> [Given task] Take every line from the first down to the line with "import bmesh" and set it down exactly, without the pictures.

> [Records from a data source]
++++++
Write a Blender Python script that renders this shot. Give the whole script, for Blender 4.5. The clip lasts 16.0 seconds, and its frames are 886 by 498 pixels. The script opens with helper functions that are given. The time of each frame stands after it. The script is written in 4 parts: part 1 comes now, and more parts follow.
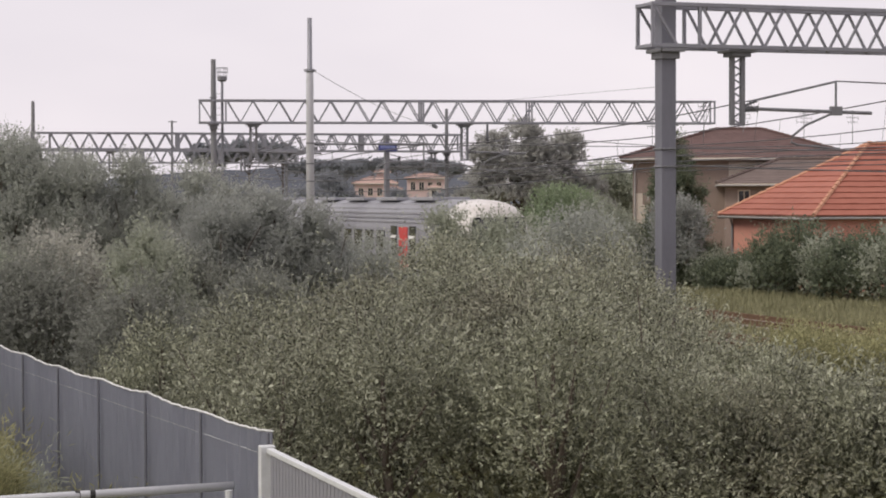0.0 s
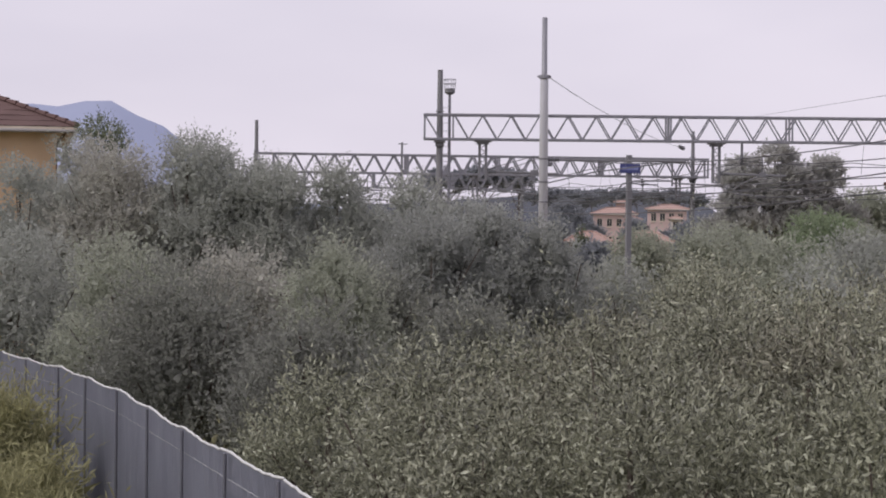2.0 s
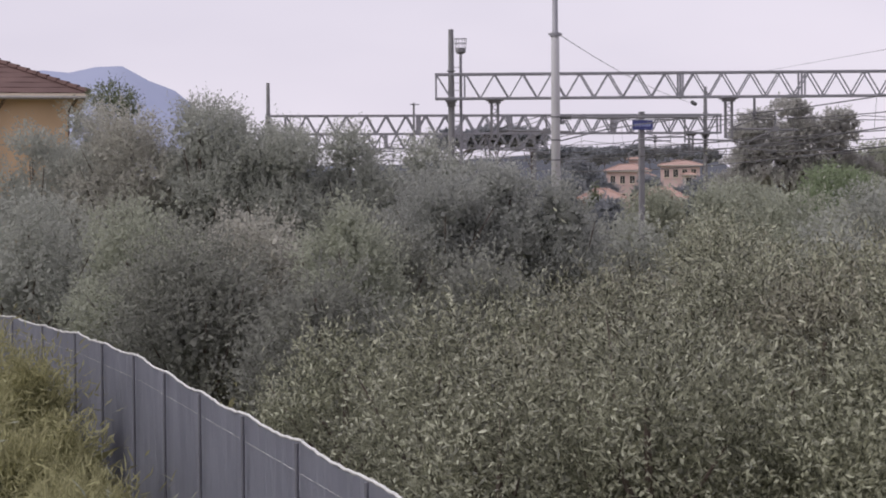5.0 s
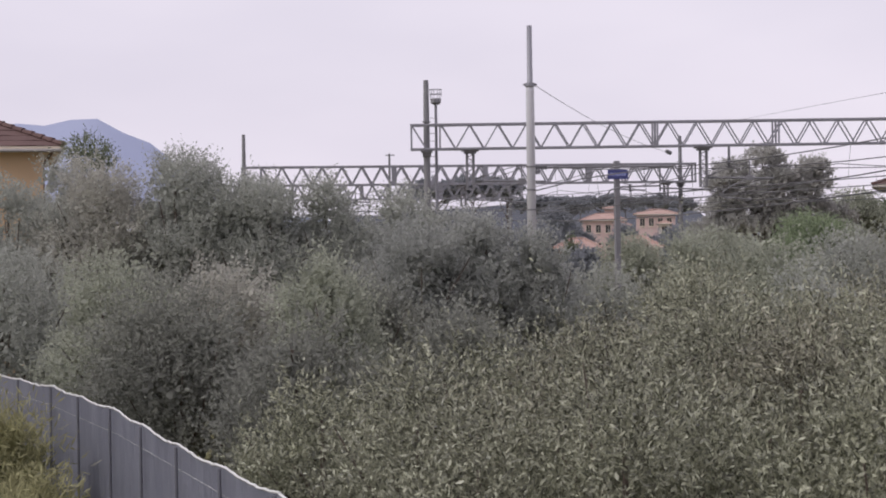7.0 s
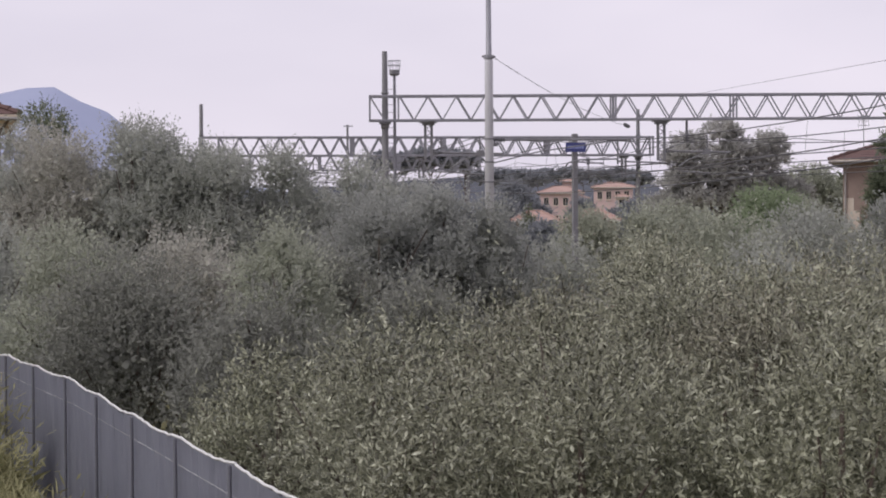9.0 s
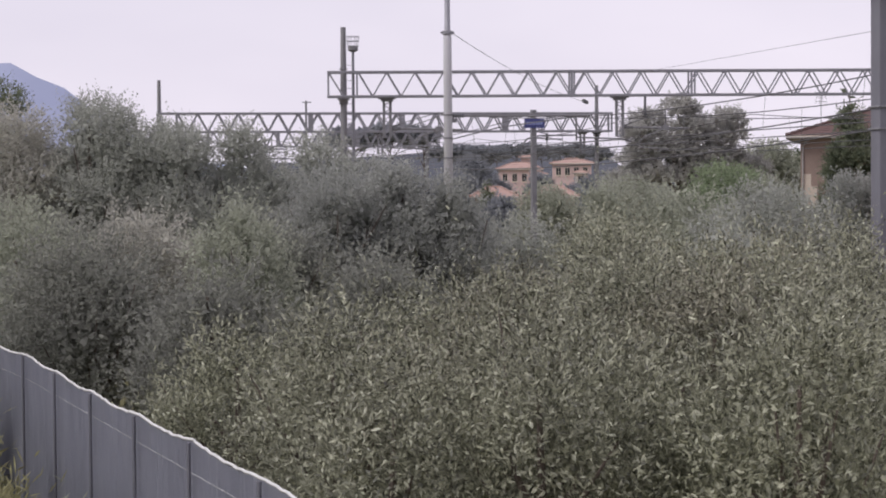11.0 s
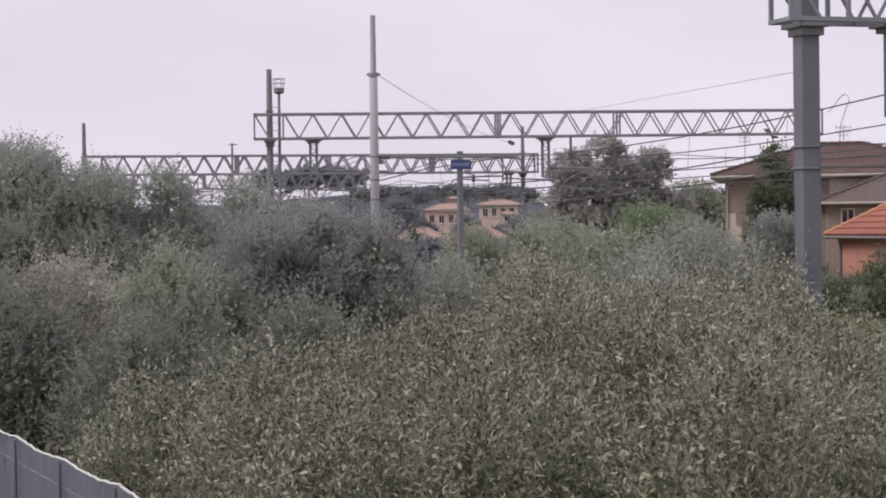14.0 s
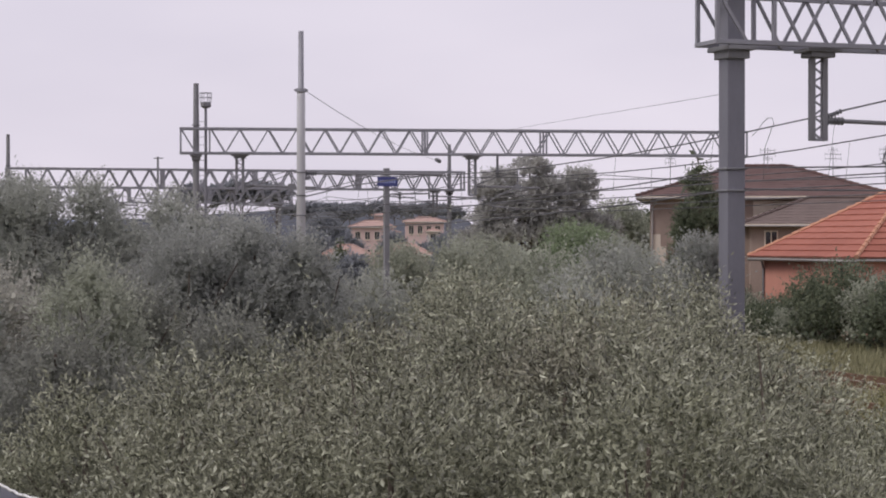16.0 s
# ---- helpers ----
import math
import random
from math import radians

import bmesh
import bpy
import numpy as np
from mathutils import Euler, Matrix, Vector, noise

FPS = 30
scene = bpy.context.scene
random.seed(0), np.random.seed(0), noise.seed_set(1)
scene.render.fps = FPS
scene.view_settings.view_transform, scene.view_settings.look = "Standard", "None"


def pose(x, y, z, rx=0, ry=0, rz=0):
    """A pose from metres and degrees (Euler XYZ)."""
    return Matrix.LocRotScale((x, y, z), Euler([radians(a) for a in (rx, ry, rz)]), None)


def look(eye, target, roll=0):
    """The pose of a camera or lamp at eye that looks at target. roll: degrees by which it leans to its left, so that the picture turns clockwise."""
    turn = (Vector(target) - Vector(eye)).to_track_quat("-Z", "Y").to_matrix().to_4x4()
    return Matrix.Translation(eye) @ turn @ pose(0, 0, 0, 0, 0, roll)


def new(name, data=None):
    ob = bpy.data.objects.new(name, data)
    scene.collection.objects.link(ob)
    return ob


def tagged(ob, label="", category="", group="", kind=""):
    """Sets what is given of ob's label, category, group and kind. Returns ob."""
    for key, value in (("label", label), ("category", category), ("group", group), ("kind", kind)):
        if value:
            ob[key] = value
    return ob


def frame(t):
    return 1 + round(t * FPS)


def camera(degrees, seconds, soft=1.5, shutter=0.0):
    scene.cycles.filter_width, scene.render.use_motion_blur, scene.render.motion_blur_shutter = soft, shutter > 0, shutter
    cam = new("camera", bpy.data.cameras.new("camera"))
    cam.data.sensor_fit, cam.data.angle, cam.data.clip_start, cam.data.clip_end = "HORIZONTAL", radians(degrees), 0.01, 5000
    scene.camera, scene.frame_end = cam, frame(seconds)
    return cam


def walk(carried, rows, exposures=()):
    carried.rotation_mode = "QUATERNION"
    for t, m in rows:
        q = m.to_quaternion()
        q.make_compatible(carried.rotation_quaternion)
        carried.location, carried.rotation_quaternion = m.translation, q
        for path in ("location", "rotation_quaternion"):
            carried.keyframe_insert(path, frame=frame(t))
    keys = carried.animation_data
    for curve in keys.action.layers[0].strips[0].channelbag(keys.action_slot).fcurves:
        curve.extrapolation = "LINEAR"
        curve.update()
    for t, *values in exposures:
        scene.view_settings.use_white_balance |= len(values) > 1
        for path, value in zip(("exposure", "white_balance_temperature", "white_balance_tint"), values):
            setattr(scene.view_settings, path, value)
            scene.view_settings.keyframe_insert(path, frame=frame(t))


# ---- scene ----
cam = camera(25.24, 16.0, soft=1.9)


def aim(x, y, z, yaw, pitch, roll):
    """A camera pose from its place, compass bearing, upward tilt and roll."""
    return pose(x, y, z, 0, 0, -yaw) @ pose(0, 0, 0, 90 + pitch) @ pose(0, 0, 0, 0, 0, roll)


PATH = [
    (0, aim(-2.27, -7.52, 4.38, 19.299, -1.509, -0.171)),
    (0.3, aim(-2.15, -7.25, 4.40, 18.008, -1.694, -0.211)),
    (0.5, aim(-2.25, -7.41, 4.39, 17.434, -1.773, -0.146)),
    (0.7, aim(-2.28, -7.38, 4.36, 15.989, -1.714, -0.133)),
    (1.0, aim(-1.60, -6.58, 4.30, 14.368, -1.728, -0.031)),
    (1.2, aim(-1.33, -5.58, 4.27, 14.409, -1.651, -0.042)),
    (1.4, aim(-0.83, -3.67, 4.16, 13.938, -1.074, 0.012)),
    (1.5, aim(-0.60, -2.82, 4.22, 13.340, -1.060, 0.100)),
    (1.6, aim(-0.36, -1.96, 4.31, 13.237, -0.943, 0.194)),
    (2, aim(0.00, 0.00, 4.10, 12.415, -0.604, 0.567)),
    (2.5, aim(0.00, 0.00, 4.10, 13.537, -0.283, 0.564)),
    (3, aim(0.00, 0.00, 4.10, 13.569, -0.955, 0.554)),
    (3.5, aim(0.00, 0.00, 4.10, 13.572, -1.083, 0.371)),
    (4, aim(0.00, 0.00, 4.10, 13.057, -1.249, 0.142)),
    (4.2, aim(0.00, 0.00, 4.10, 12.688, -1.713, 0.256)),
    (6.3, aim(0.00, 0.00, 4.10, 11.363, -1.444, -1.173)),
    (6.5, aim(0.00, 0.00, 4.10, 11.972, -0.800, -0.746)),
    (7, aim(0.00, 0.00, 4.10, 12.716, -0.312, -0.810)),
    (7.5, aim(0.00, 0.00, 4.10, 12.698, -0.319, -0.720)),
    (8, aim(0.00, 0.00, 4.10, 13.335, -0.325, -0.827)),
    (8.5, aim(0.00, 0.00, 4.10, 13.129, -1.215, -0.666)),
    (9, aim(0.00, 0.00, 4.10, 13.938, -1.145, -0.382)),
    (9.2, aim(0.00, 0.00, 4.10, 14.415, -1.250, -0.423)),
    (11.3, aim(0.00, 0.00, 4.10, 15.374, -1.862, -0.489)),
    (11.5, aim(0.00, 0.00, 4.10, 15.644, -1.782, -0.545)),
    (12, aim(0.00, 0.00, 4.10, 16.513, -0.968, -0.524)),
    (12.5, aim(0.00, 0.00, 4.10, 17.395, -0.606, -0.630)),
    (13, aim(0.00, 0.00, 4.10, 18.077, -0.608, -1.084)),
    (13.5, aim(0.00, 0.00, 4.10, 17.491, -0.675, -0.866)),
    (14, aim(0.00, 0.00, 4.10, 17.242, -0.666, -0.768)),
    (14.5, aim(0.00, 0.00, 4.10, 18.592, -0.278, -0.327)),
    (15, aim(0.00, 0.00, 4.10, 17.834, 0.666, -0.049)),
    (15.5, aim(0.00, 0.00, 4.10, 17.446, 0.155, 0.029)),
    (16, aim(0.00, 0.00, 4.10, 19.400, -0.180, -0.000)),
]
EXPOSURES = ((0.0, 0.14, 6800, 7), (0.4, 0.1, 6550, 9), (1.0, 0.1, 6500, 9), (1.5, 0.03, 6420, 12), (2.5, -0.05, 6400, 12), (4.0, -0.02, 6400, 12), (6.5, 0.06, 6400, 12), (8.0, -0.04, 6400, 12), (9.0, 0.03, 6400, 12),
             (11.5, 0.1, 6400, 12), (12.0, 0.08, 6400, 12), (13.0, 0.0, 6400, 12), (14.5, 0.02, 6400, 12), (16.0, -0.06, 6420, 12))
walk(cam, PATH, EXPOSURES)

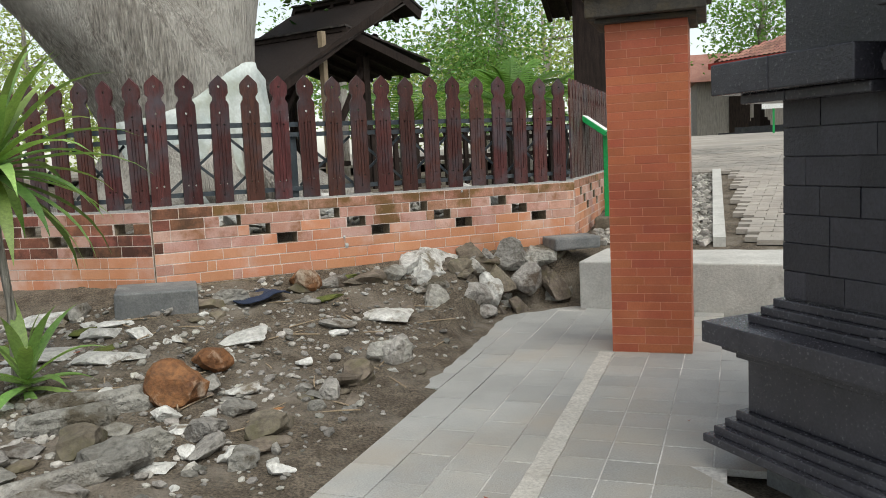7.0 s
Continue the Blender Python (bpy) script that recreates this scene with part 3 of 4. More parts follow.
part("cap", cap, mat("mossy_dark_cap", (0.035, 0.032, 0.028), (0.07, 0.062, 0.05), 6, 0.9, 0.5, 60, (0.1, 0.075, 0.04), 5, 0.58), pillar, "dark weathered stone cap", bevel=0.008)

# ---- black shrine ----
SX, SY = 1.95, 2.16
shrine = thing("stone_shrine", SHRINE_POSE, "small black painted stone shrine with open doorways", "shrine")


def ring(m, z0, z1, off, b=0.0):
    return m.box(-off, SX + off, -off, SY + off, z0, z1, b=b)


def tier(name, rows, label=""):
    for z0, z1, off in rows:
        part(name, ring(Mesh(), z0, z1, off), BLACK, shrine, label, bevel=0.004)


part("foundation", ring(Mesh(), -0.06, 0.115, -0.16), SLAB, shrine, "rough dark foundation course")
tier("base_moulding", [(0.10, 0.132, 0.0), (0.132, 0.165, -0.028), (0.165, 0.197, -0.056), (0.197, 0.23, -0.084)])
tier("plinth", [(0.23, 0.43, -0.115)])
tier("sill_moulding", [(0.43, 0.458, -0.085), (0.458, 0.486, -0.05), (0.486, 0.565, 0.0)])
tier("floor_moulding", [(0.565, 0.595, -0.115), (0.595, 0.625, -0.145), (0.625, 0.655, -0.175)])
A = 0.205
WT = 0.1
ox0, ox1, oy0, oy1 = 0.70, 1.20, 0.76, 1.36
for x0, x1, y0, y1 in ((A, ox0 - 0.1, A, A + WT), (ox1 + 0.1, SX - A, A, A + WT), (A, ox0 - 0.1, SY - A - WT, SY - A), (ox1 + 0.1, SX - A, SY - A - WT, SY - A),
                       (A, A + WT, A + WT, oy0 - 0.1), (A, A + WT, oy1 + 0.1, SY - A - WT), (SX - A - WT, SX - A, A + WT, oy0 - 0.1), (SX - A - WT, SX - A, oy1 + 0.1, SY - A - WT)):
    part("wall", Mesh().box(x0, x1, y0, y1, 0.65, 1.42), BLACK, shrine)
# stone blocks on the outer faces
blk = random.Random(21)
blk_cache = {}


def blocks(m, length, z0, z1):
    n = int(round((z1 - z0) / 0.105))
    h = (z1 - z0) / n
    for r in range(n):
        x, w = 0.0, blk.choice((0.1, 0.16, 0.2))
        while x < length - 0.005:
            if length - x - w < 0.05:
                w = length - x
            key = (round(w, 2), round(h, 3))
            if key not in blk_cache:
                blk_cache[key] = Mesh().box(0.001, key[0] - 0.001, -0.009, 0.01, 0.001, h - 0.001, b=0.002).data("block", BLACK_BLOCK)
            o = part("block", blk_cache[key], BLACK_BLOCK, shrine)
            o.matrix_local = m @ pose(x, blk.uniform(-0.0025, 0.0025), z0 + r * h)
            x += w
            w = blk.choice((0.16, 0.2, 0.22))


for s0, s1 in ((A, oy0 - 0.1), (oy1 + 0.1, SY - A)):
    blocks(pose(A, s1, 0, 0, 0, -90), s1 - s0, 0.66, 1.36)
blocks(pose(A, A, 0), 0.12, 0.66, 1.36)
blocks(pose(SX - A - 0.12, A, 0), 0.12, 0.66, 1.36)
# doorways with posts, carved lintels and cornices


def doorway(m, width, floor=True):
    """A portal in its own frame: x along the wall, y outward is negative."""
    for x in (-width / 2 - 0.13, width / 2):
        p = Mesh()
        p.box(x, x + 0.13, -0.10, 0.12, 0.655, 1.41)
        o = part("door_post", p, BLACK, shrine, bevel=0.006)
        o.matrix_local = m
        f = Mesh()
        for k, (e, za, zb) in enumerate(((0.05, 0.60, 0.625), (0.035, 0.625, 0.65), (0.02, 0.65, 0.675))):
            f.box(x - e, x + 0.13 + e, -0.10 - e, 0.1, za, zb)
        part("post_foot", f, BLACK, o, bevel=0.004)
    li = Mesh()
    hw = width / 2 + 0.15
    # lintel with a wavy lower edge
    n = 24
    top, low = 1.60, []
    for k in range(n + 1):
        x = lerp(-hw, hw, k / n)
        u = abs(x) / hw
        low.append((x, 1.40 - 0.035 * max(0, math.sin(u * 9.0)) * (u > 0.55) + 0.012 * math.cos(u * 6)))
    poly = [(-hw, top), *low, (hw, top)]
    vs = [(x, -0.125, z) for x, z in poly] + [(x, 0.10, z) for x, z in poly]
    k = len(poly)
    li.add(vs, [tuple(range(k)), tuple(range(k, 2 * k))[::-1]] + [(i, k + i, k + (i + 1) % k, (i + 1) % k) for i in range(k)])
    lintel = part("carved_lintel", li, BLACK, shrine, "carved lintel with scrolls", bevel=0.004)
    lintel.matrix_local = m
    for sgn in (-1, 1):
        sc = Mesh()
        pts = [(sgn * (hw - 0.005 - 0.045 * (1 - math.cos(q * 0.33)) + 0.012 * math.sin(q)), -0.128, 1.405 + 0.02 * math.sin(q * 0.7) + q * 0.011) for q in range(11)]
        sc.tube(pts, [0.012 + 0.006 * math.sin(q * 0.31) for q in range(11)], 6)
        part("scroll", sc, BLACK, lintel, smooth=True)
        sc = Mesh()
        pts = [(sgn * (0.03 + 0.15 * q / 24), -0.126, 1.50 + 0.016 * math.sin(q * 0.36)) for q in range(25)]
        sc.tube(pts, [0.003 + 0.005 * math.sin(q * 0.13) for q in range(25)], 6)
        part("scroll", sc, BLACK, lintel, smooth=True)
    for z0, z1, e, dp in ((1.585, 1.61, 0.02, 0.15), (1.61, 1.635, 0.05, 0.17), (1.635, 1.70, 0.09, 0.2), (1.70, 1.86, -0.04, 0.12)):
        o = part("door_cornice", Mesh().box(-hw - e, hw + e, -dp, 0.1, z0, z1), BLACK, shrine, bevel=0.004)
        o.matrix_local = m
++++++
> [Finished task]
Write a Blender Python script that renders this shot. Give the whole script, for Blender 4.5. The clip lasts 16.0 seconds, and its frames are 886 by 498 pixels. The script opens with helper functions that are given. The time of each frame stands after it. The script is written in 4 parts: part 1 comes now, and more parts follow.
0.0 s
2.0 s
5.0 s
7.0 s
9.0 s
11.0 s
14.0 s
16.0 s
# ---- helpers ----
import math
import random
from math import radians

import bmesh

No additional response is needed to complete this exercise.